Connelly found fulfilment at 26, when her son Kai was born. “I had gone through different stages where I read lots of philosophy, and lots of religious texts, and practised yoga,” she says. “I was always looking for something really pure and sacred—that was sort of my thing. It was always, Why is everything so profane, why do people let each other down all the time, why is everybody so fucked up?”

“And suddenly there was this thing that was the most sacred thing in the world, and then everything from there started to make sense. I had wanted to be a mom for a long time.”

Connelly met Bettany on 2001’s A Beautiful Mind. Both were involved in other relationships at the time and didn’t get together until more than a year later. Recalls Howard, “I saw not a flicker of attraction between her and Paul until about two days before we stopped filming. It was like junior high school—Paul had his guitar over there, serenading. As a guy, I kind of thought, That’s too late, Paul.” Apparently not—the two got married in January 2003 in a small ceremony in Scotland. (Both wore black.)

“Paul is a wonderful counterpart for her,” says Keith Gordon, who directed Connelly in Waking the Dead. “He is more boisterous and balances her in a great way. They are kind of yin and yang: She brings out his adult, and he brings out her kid.”

“I think I’m the happiest that I’ve been,” Connelly says. “There is something about Paul that is very pure, but he’s also really mucky. He has done lots of things and gone lots of places, and he is in no way uptight or puritanical, but there’s something really angelic about him. I just love being married. I love what it does to a relationship, knowing that you’re with the person you are going to be with. Even if you get pissed off at the other person, you are forced to figure out what’s bothering you and what’s going on and what needs to change and shift. I’ve really liked that process.” The two are thinking about having another child.
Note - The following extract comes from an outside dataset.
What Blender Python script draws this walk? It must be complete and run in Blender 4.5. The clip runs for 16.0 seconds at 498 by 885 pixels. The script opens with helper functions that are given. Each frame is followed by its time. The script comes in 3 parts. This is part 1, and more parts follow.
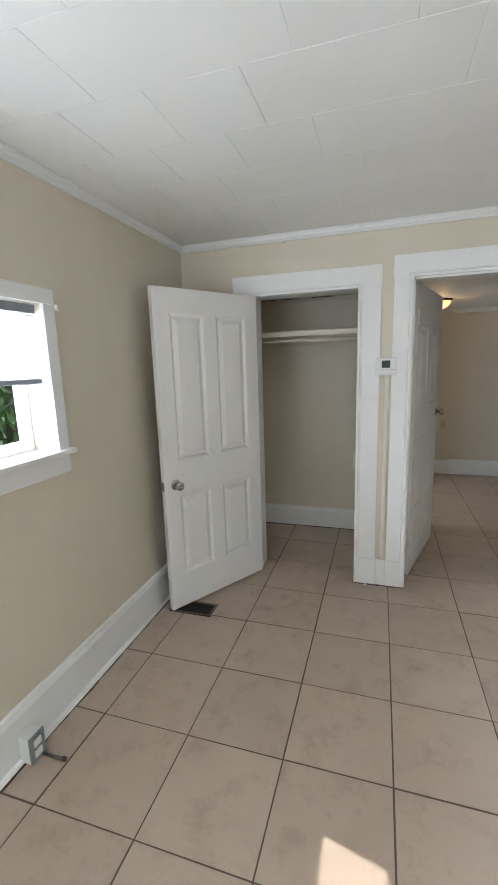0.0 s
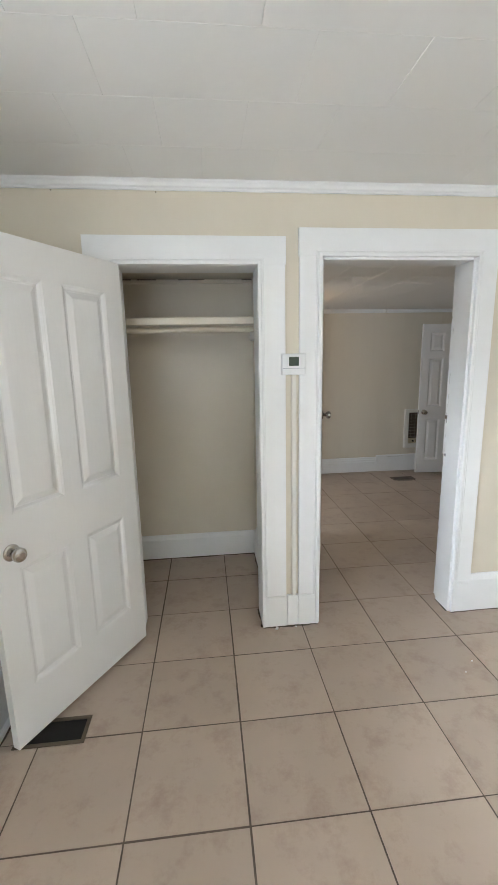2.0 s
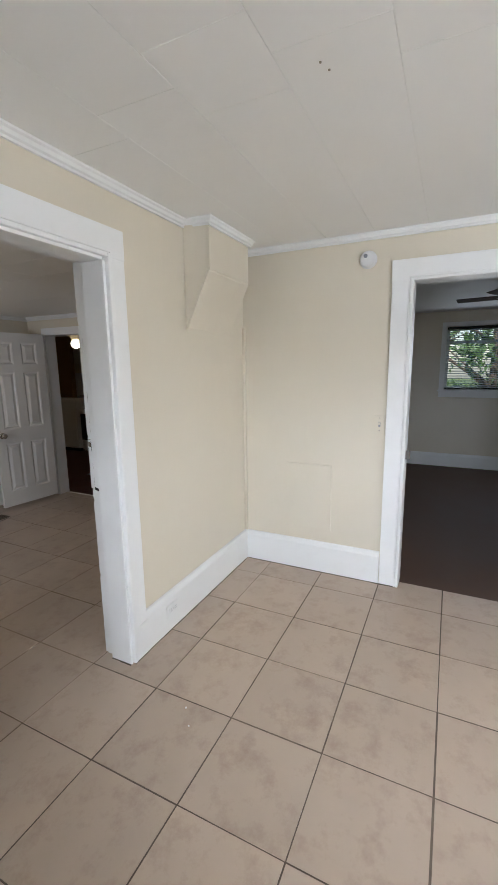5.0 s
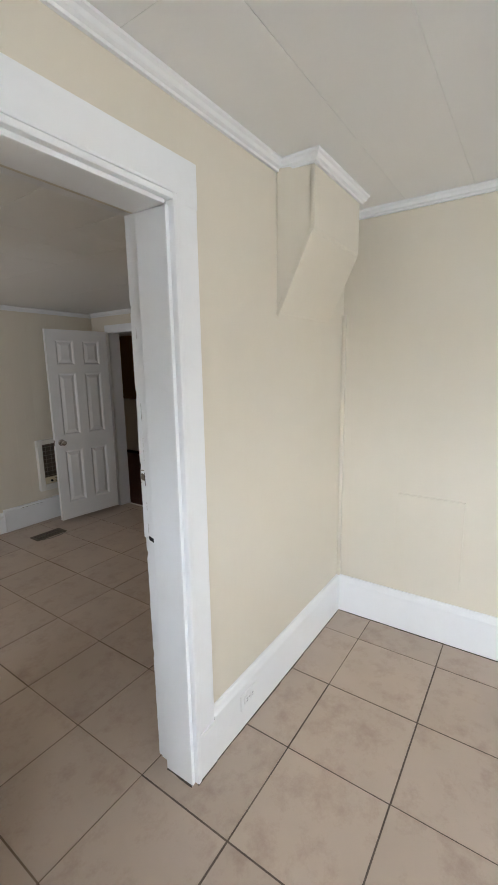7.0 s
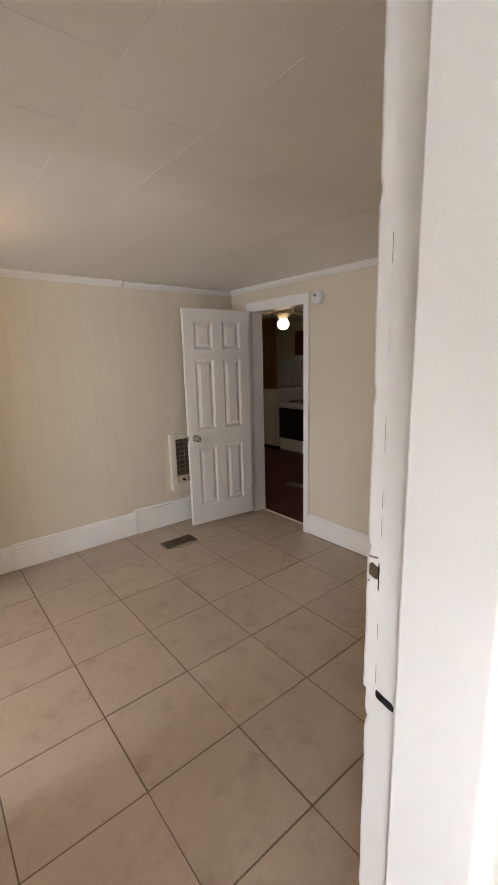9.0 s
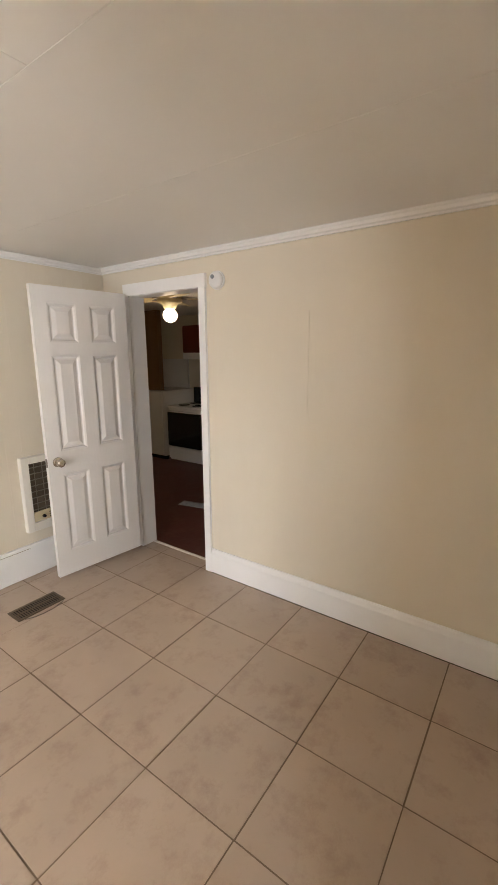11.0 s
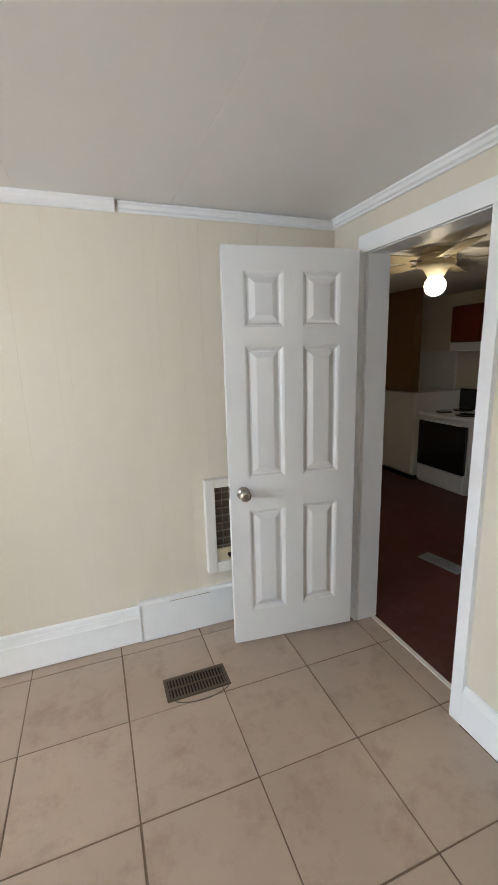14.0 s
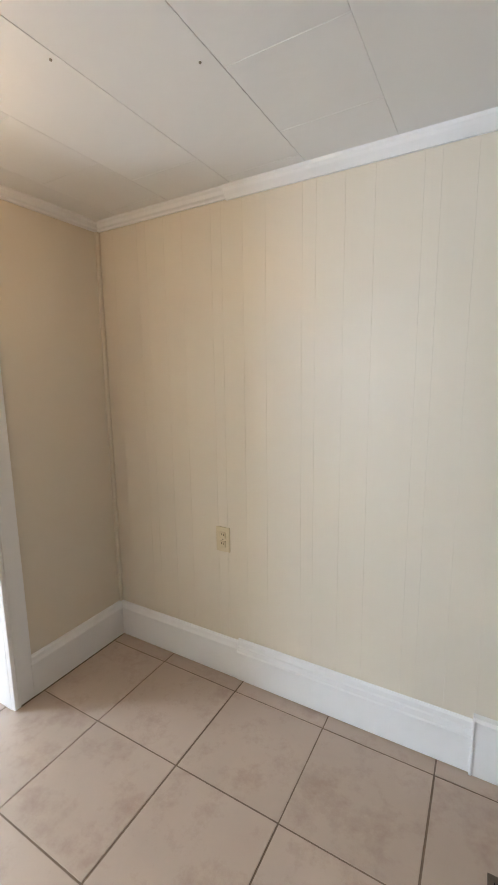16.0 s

But there’s not much chance that all this happiness will affect her choice of roles: Connelly is currently shooting Reservation Road with Joaquin Phoenix, directed by Terry George (Hotel Rwanda), in which she plays a mother whose son has been killed in a hit-and-run accident. “It’s upsetting,” she says. “I’ve been driving home late at night from the set in Connecticut just to kiss the boys while they’re sleeping.”

At this point, Bettany appears, and Connelly’s face lights up like a chandelier. “Hi, honey,” he says. “I’ll go get myself a drink.”

A bit later, when I leave, she joins him and I glimpse them holding hands, looking deep into each other’s eyes. It’s just like a scene from a movie. At least this time, she’s picked a story with a happy ending.